Several of the other PawSox players were familiar to us. Both Adam Stern and Willie Harris had spent time on the major league roster earlier in the year. Shortstop Dustin Pedroia was one of the highest ranked prospects in the organization and had drawn comparisons to Kevin Youkilis. And the starter that night, here on a rehab stint, was Keith Foulke. Just before the game started, I got a call on my cell phone from my father. I had asked him to call me when they announced the roster move the Red Sox were making in order to add Corky Miller to the roster. When the phone rang, I was excited. "This must be the Seanez news," I said as I answered. My father didn't even say hello, just, "Bryan Corey." "Bryan Corey?" I repeated in surprise. "Bryan Corey?" my friend echoed when he heard. Bryan Corey had just been acquired in a trade earlier in the week, but it was him, not Seanez, who was being designated.

Foulke had a shaky first, with a double, a walk, and a wild pitch, but no runs scored, and he was much better in a 1-2-3 second inning.

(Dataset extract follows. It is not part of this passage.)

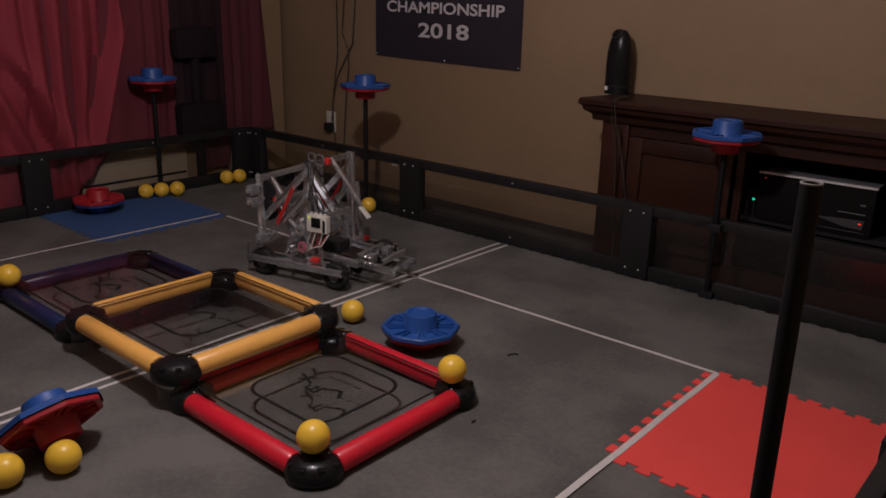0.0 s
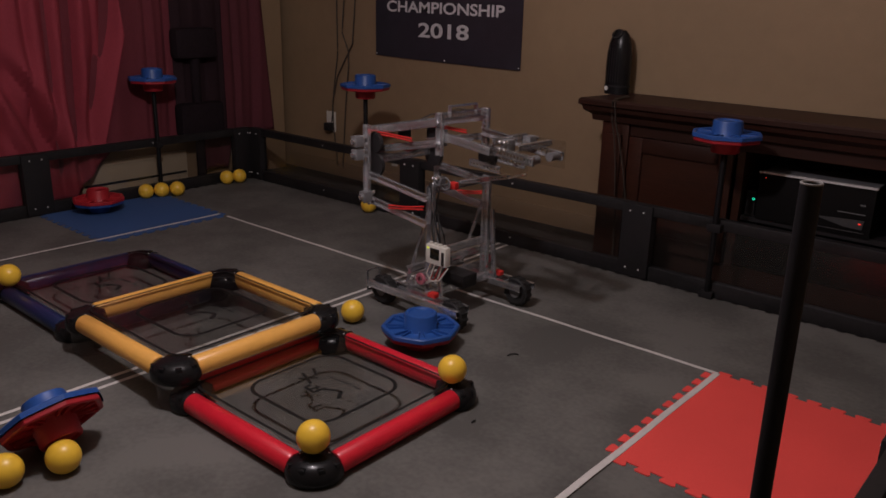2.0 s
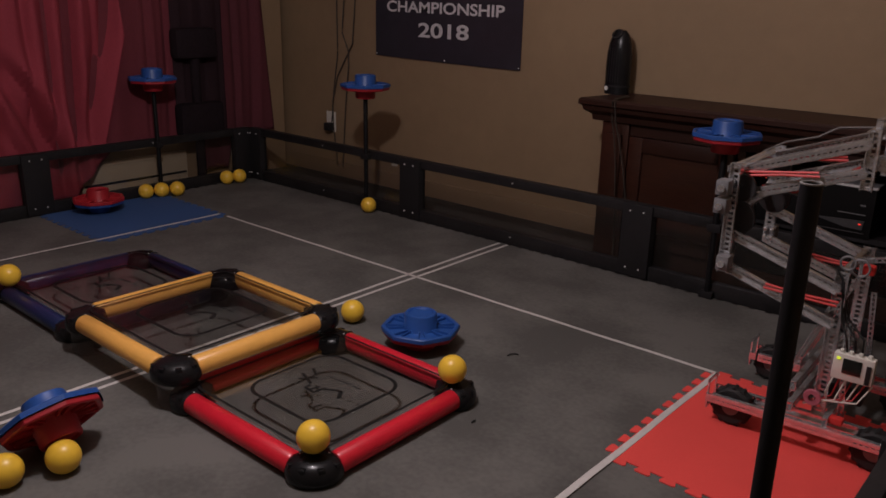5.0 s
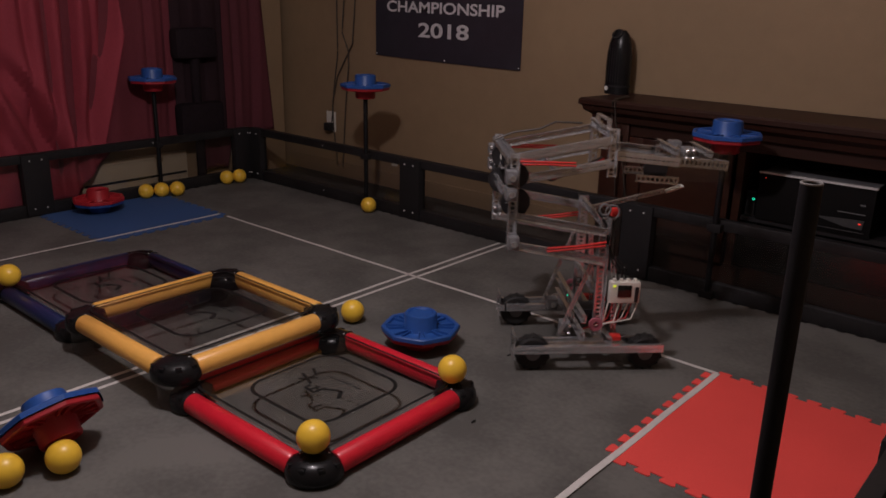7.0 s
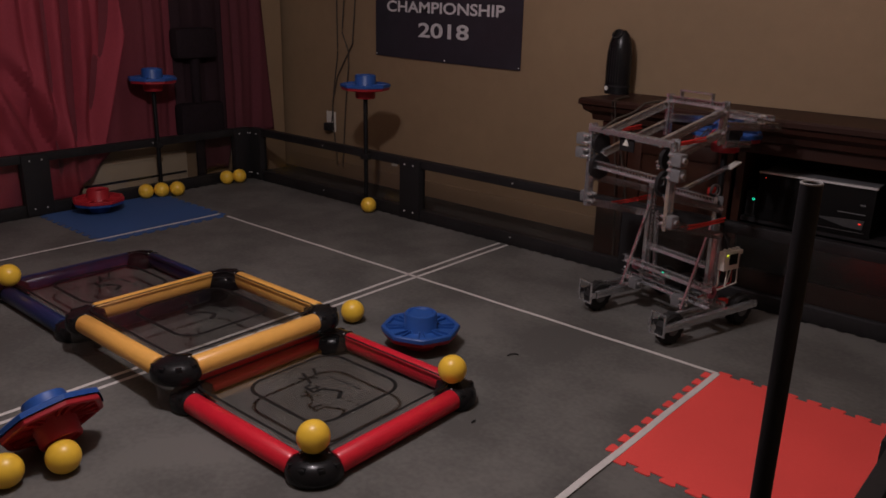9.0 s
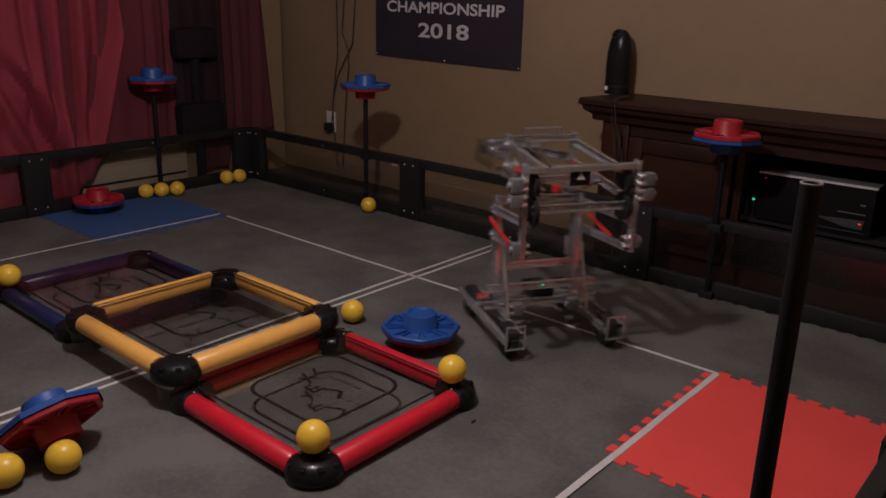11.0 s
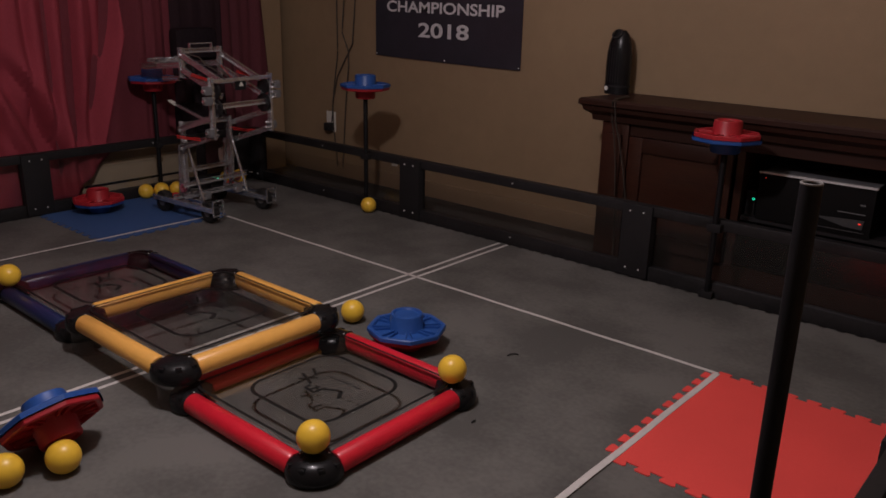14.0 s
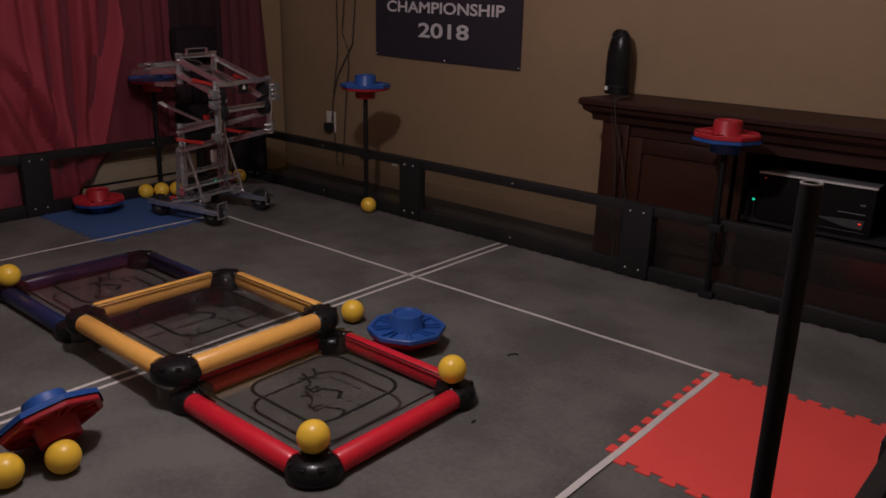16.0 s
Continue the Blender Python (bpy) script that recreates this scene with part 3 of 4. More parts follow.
# ---------- robot ----------
ARM, UP = 0.275, 0.283
PIV_X, PIV_Z = 0.028, 0.408
STATES = [  # seconds, x, y, heading, lower arm angle, upper arm angle
    (0.0, -0.293, 1.015, 13.0, -45, -51), (0.5, -0.013, 1.057, 3.8, -45, -51), (0.8, 0.120, 1.062, 1.5, -44, -51), (0.9, 0.152, 1.063, 1.2, -41, -44),
    (1.0, 0.180, 1.064, 1.0, -28, -23), (1.1, 0.215, 1.063, 0.0, -12, -10), (1.2, 0.255, 1.062, -1, 2, 3), (1.3, 0.29, 1.060, -2, 15, 15),
    (1.4, 0.307, 1.060, -2.5, 22, 22), (1.5, 0.312, 1.060, -2.6, 22, 22), (1.6, 0.308, 1.064, -2.8, 15, 18), (1.8, 0.300, 1.072, -3, 5, 9),
    (2.0, 0.298, 1.074, -3.0, 6.8, 11.5), (2.25, 0.300, 1.074, -2.5, 11, 14.5), (2.5, 0.310, 1.074, -1.7, 12.8, 15.5), (2.75, 0.39, 1.070, -1.3, 9, 12),
    (3.0, 0.535, 1.067, -1.0, 6.5, 8.5), (3.5, 0.912, 1.075, 0.4, 7.3, 9.5), (4.0, 1.287, 1.103, 2.6, 8.2, 9.5), (4.2, 1.415, 1.107, 2.8, 9.5, 10),
    (4.6, 1.51, 1.11, 2.8, 12, 13), (5.2, 1.515, 1.11, 2.0, 20, 22), (5.8, 1.42, 1.09, 0.8, 20, 25), (6.3, 1.082, 1.050, 0.0, 16.5, 25),
    (6.5, 0.930, 1.036, 1.0, 13.3, 20), (6.75, 0.83, 1.05, 20, 10, 14), (7.0, 0.800, 1.082, 44.5, 10, 11), (7.25, 0.78, 1.12, 61, 13, 14), (7.5, 0.776, 1.160, 67.5, 15.3, 17),
    (8.0, 0.838, 1.262, 65.0, 13.6, 16), (8.5, 0.872, 1.435, 69.5, 11.8, 13), (9.0, 0.900, 1.500, 73.5, 15, 16), (9.2, 0.895, 1.515, 74.5, 23.5, 23.7),
    (9.5, 0.895, 1.515, 74.5, 27, 27), (10.1, 0.895, 1.515, 74.5, 25, 25), (10.4, 0.88, 1.48, 80, 15, 16), (10.7, 0.80, 1.30, 112, 8, 9), (11.0, 0.64, 1.10, 148, 4, 5),
    (11.3, 0.495, 1.010, 168.5, 4, 5.5), (11.5, 0.405, 1.010, 175.5, 12, 9.5), (12.0, 0.130, 1.012, 178.0, 16.0, 14), (12.5, -0.235, 1.063, 178.3, 15.5, 17.5),
    (13.0, -0.635, 1.118, 179.0, 19.0, 21), (13.5, -1.055, 1.195, 179.5, 20.0, 20.5), (14.0, -1.352, 1.222, 186.0, 18.2, 21), (14.5, -1.390, 1.176, 194.3, 18.7, 21),
    (15.0, -1.322, 1.193, 193.0, 17.5, 22), (15.5, -1.202, 1.230, 191.0, 16.3, 20.5), (16.0, -1.318, 1.182, 193.0, 16.0, 19)]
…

After that, Abe Alvarez, who had pitched for the Red Sox in 2004 and 2005, was next. He gave up three runs on two homers in the fifth. Stern had an infield hit and stole a base, Pedroia had one hit in four at-bats, and Concepcion picked up his first Triple A hit with a single in the fifth, but the PawSox didn't manage to push any runs across. And when we got back to the car and put the radio on, we heard that the Red Sox had lost again.